With that pilot project, Aski Reclamation was born.
Since then, the company has grown to a team of 42 staff. The B.C. government has granted the company significant contracts to reclaim former well sites across Saulteau First Nations’ homelands.
In an email to The Narwhal, a spokesperson for the B.C. Energy Regulator said it has hired Aski Reclamation to work on 10 more orphan sites. The regulator has added the company to its list of approved vendors for orphan well reclamation.
“The success of Aski is an example of how collaboration can lead to positive outcomes as we work together to reclaim and heal the land,” the spokesperson wrote.
The well site reclamation business is only expected to grow. As of 2024, B.C. requires oil and gas permit holders to have restored 40 per cent of their wells that were dormant in 2019.
According to a 2021 report for the regulator, more than 16,000 oil and gas wells in the province will need to be permanently sealed in the coming decades. About 14,000 of those are “unconventional” wells, built in the hydraulic fracturing boom of the early 2000s.
While some clients have suggestions about how a site should look after being reclaimed, or may even provide seedlings, Aird said Aski Reclamation usually has full control over their end product. (Aski Reclamation declined to provide details on their clients, citing confidentiality and business relationships.)
The only limiting factor, Aird said, is budget. It means the company might not get to add a feature, like a pond or a creek, to the site, or monitor the site for several years.
“Not all companies have been planning for this change and for a restoration economy,” Aird said. “They only have so much budget. So we try really hard to be as economically feasible as possible and make sure that we do a good job.”
Every year, Aird returns to the well pad east of Moberly Lake to monitor how it’s rewilding.
“There’s water going through it and there’s all this wildlife. There are [animal] footprints everywhere and frogs. You can hear birds,” she said. “It is a huge stark contrast in comparison to all the well sites that you drive by to get to this one.”

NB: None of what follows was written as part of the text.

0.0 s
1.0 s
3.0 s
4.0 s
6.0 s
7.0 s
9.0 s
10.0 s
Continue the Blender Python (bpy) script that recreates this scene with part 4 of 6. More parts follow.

While it thrives now, the future of the site is still uncertain.
According to Kang, part of that puzzle includes the quality of the well plug. In her research, she’s found that some poorly plugged wells can leak more methane into the atmosphere than unplugged wells. Other properly plugged wells can start to leak, in the event of an earthquake or similar land disturbance.

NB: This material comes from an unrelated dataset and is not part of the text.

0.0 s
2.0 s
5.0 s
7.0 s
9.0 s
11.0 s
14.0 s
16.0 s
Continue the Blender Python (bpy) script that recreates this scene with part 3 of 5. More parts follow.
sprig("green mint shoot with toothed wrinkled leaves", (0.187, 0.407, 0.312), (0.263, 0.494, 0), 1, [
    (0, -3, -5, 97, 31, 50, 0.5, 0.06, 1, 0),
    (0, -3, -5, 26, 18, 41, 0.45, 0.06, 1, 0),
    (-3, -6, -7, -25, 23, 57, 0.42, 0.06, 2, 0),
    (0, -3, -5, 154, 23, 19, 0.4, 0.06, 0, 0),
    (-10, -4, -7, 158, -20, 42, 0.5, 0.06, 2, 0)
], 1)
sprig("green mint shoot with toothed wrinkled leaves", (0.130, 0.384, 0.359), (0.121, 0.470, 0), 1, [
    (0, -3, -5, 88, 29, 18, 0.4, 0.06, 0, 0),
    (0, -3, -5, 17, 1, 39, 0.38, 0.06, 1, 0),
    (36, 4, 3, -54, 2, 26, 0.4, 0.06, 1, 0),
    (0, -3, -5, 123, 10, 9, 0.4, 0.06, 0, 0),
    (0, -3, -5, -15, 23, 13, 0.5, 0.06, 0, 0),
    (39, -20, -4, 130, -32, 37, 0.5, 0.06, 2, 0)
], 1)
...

Aski Reclamation doesn’t plug wells. Instead, owners need to plug the well themselves or hire another contractor before asking Aski to rewild the land. And once an operator plugs the well, Kang said the regulator considers them “off the hook.”

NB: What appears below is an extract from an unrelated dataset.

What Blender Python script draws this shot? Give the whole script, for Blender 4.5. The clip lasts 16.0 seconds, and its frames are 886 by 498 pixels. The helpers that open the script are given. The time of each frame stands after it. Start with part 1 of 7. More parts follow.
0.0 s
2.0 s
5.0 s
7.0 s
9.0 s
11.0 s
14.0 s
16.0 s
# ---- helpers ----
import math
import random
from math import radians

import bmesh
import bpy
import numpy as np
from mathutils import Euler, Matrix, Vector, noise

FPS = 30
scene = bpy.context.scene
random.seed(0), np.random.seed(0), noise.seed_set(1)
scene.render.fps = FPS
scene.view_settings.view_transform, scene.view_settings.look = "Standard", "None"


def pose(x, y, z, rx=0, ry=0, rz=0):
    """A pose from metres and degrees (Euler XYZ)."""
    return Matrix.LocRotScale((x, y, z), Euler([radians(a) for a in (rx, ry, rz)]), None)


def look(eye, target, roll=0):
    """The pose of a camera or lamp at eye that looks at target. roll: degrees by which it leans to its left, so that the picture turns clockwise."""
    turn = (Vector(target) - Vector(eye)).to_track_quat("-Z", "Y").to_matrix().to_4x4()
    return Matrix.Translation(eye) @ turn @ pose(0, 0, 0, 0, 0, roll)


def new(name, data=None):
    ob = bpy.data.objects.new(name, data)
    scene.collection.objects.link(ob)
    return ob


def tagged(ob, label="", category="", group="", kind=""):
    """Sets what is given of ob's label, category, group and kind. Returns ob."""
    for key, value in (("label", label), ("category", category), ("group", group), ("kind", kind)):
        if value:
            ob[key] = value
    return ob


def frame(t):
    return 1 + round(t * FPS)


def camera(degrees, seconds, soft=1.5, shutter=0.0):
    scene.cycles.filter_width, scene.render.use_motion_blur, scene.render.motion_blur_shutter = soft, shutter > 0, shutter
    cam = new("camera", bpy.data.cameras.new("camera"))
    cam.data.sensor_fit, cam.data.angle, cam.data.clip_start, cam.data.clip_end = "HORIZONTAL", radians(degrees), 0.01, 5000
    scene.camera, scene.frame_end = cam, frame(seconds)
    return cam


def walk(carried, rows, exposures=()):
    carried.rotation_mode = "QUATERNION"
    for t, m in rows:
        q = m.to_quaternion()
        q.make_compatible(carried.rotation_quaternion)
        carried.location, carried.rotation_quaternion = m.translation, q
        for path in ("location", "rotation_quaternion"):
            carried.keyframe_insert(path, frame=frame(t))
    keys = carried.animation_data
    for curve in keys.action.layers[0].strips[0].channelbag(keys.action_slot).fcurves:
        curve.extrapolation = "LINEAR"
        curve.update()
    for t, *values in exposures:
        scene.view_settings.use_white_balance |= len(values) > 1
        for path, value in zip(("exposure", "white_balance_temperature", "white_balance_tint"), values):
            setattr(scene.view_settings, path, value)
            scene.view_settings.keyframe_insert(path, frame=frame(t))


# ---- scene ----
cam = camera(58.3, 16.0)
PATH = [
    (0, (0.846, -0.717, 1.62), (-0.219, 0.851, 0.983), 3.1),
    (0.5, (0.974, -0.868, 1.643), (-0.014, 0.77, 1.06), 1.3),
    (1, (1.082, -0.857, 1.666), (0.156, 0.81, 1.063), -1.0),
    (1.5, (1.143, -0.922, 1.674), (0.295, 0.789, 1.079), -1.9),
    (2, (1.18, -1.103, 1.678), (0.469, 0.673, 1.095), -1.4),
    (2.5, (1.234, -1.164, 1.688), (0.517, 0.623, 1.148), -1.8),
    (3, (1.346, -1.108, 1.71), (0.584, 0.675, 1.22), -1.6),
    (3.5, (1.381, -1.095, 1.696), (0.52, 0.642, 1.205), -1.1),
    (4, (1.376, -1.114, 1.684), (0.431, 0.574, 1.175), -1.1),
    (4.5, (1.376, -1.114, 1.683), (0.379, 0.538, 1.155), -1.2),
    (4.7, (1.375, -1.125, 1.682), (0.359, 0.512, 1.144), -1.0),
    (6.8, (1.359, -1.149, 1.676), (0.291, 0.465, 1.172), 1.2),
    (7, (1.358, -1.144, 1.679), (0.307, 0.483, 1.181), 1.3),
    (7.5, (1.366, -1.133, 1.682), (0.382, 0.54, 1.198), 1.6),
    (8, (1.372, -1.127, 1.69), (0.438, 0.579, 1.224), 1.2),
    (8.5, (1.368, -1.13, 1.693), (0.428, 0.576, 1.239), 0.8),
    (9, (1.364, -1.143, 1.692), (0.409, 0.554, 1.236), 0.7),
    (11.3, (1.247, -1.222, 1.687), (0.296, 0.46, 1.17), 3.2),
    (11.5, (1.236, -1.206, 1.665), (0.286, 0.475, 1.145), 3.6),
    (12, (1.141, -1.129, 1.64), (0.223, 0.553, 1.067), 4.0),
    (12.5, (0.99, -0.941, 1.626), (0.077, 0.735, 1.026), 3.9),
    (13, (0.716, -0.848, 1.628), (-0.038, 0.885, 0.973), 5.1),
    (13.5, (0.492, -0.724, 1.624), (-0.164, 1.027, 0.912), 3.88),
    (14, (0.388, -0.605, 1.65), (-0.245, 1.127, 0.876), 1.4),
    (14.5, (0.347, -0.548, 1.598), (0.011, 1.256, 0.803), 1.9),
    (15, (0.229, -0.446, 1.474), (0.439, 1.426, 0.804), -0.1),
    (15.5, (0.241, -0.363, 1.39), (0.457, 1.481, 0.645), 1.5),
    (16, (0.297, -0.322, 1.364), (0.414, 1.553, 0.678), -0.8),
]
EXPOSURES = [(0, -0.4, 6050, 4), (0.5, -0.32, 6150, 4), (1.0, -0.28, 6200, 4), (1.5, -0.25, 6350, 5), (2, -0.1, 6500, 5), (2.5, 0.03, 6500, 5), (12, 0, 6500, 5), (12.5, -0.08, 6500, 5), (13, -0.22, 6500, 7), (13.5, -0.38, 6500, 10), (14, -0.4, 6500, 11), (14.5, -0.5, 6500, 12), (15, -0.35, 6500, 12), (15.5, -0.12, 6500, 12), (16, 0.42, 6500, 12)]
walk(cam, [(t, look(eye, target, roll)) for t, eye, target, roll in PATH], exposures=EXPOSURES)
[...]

“We don’t know about the integrity of the plugs, and we don’t know what will happen 50 years down the road,” Kang said. She said it’s not clear how regulators can manage these sites, but that monitoring wells may be a solution.
The company has branched out to other reclamation projects. It earned a contract to contribute to Natural Resources Canada’s 2 Billion Trees program, and plants native trees to reclaim swathes of forest cleared for obsolete forest service roads.
This year, according to Aski Reclamation’s restoration division manager Stacy Hammond, the company has 12 planting projects on the go, some of which include multiple sites. They have also started to restore former mining sites.
With every project, the landscape seems a little less fragmented. Some members of Saulteau First Nations are returning to reclaimed sites for cultural practices, according to Demeulemeester. She said it seems like Aski Reclamation is starting to reverse the disturbances oil and gas have caused on their homelands.
“Restoration and reclamation is occurring now,” Demeulemeester said. “And it’s healing the land.”